Göz olanı akıl olacağı görür; İskender, hiçbir kusuru konusunda onu uyarmayan ‘Sana ihtiyacım yok. Çünkü ben bir beşerim. Sen bu kadar süre zarfında benim tek bir hatama bile rastlamadıysan cahilsin demektir, görüp söylemediysen hainsin demektir’ der ve azleder. Yani hataların, hayal kırıklıklarının bedelini birileri ödemesi gerekir. Sahte anket yapan, o anketlere inananlar, köşelerinde şarlatanlık, dalkavukluk yapanlar, TV’ler de evinin yolunu sorarak bulduğu halde siyaseti yönlendirenler, asparagas haber yapanlar, aynı koltuklarda aynı yalan ve dolanları söyleyememeli.
SİNAN OĞAN NE YAPABİLİR?
Hiç kimse aldığı oyları, başkasına devredemez.
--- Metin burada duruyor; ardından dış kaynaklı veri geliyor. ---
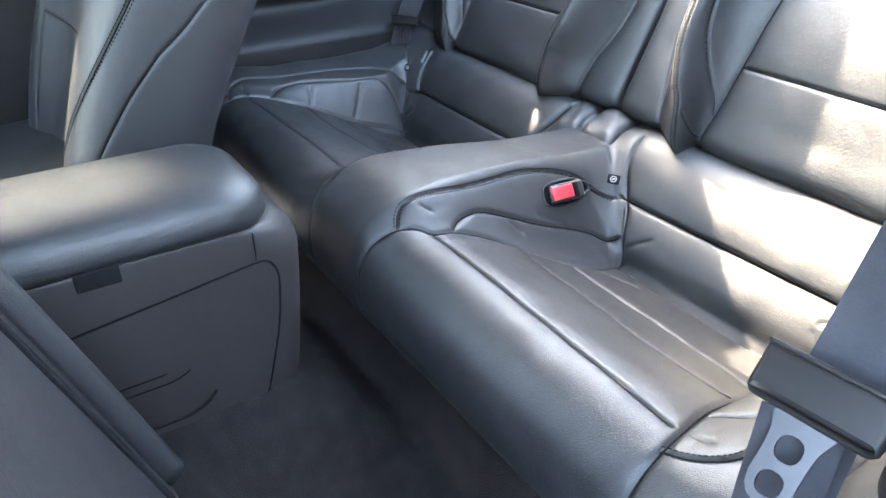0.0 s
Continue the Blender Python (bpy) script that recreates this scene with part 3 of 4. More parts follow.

Genel başkanlar veya adaylar aldıkları oylarını başkasına devredemez. Seçmenin inanç ve ilkeleri doğrultusunda verdiği oylar alanın zimmetine geçmez. İnanç ve ilkelerinden uzaklaşırsa oylar o ilke ve inançlara sahip başka bir yere gider. Seçmenin onaylamadığı ittifaklar ittifakları imzalayanlar arasında kalır seçmen gider. Muharrem İnce kaset skandalından değil; seçmenine ters düştüğü için oylarını kaybetti. Sinan Oğan sorana fikrini söyleyebilir, ancak ‘Şu veya bu adaya oy verin!’ derse, seçmenine haksızlık veya saygısızlık etmiş olur. ‘Siz ne yapacağınızı biliyorsunuz!’ demek en doğrusu olacaktır.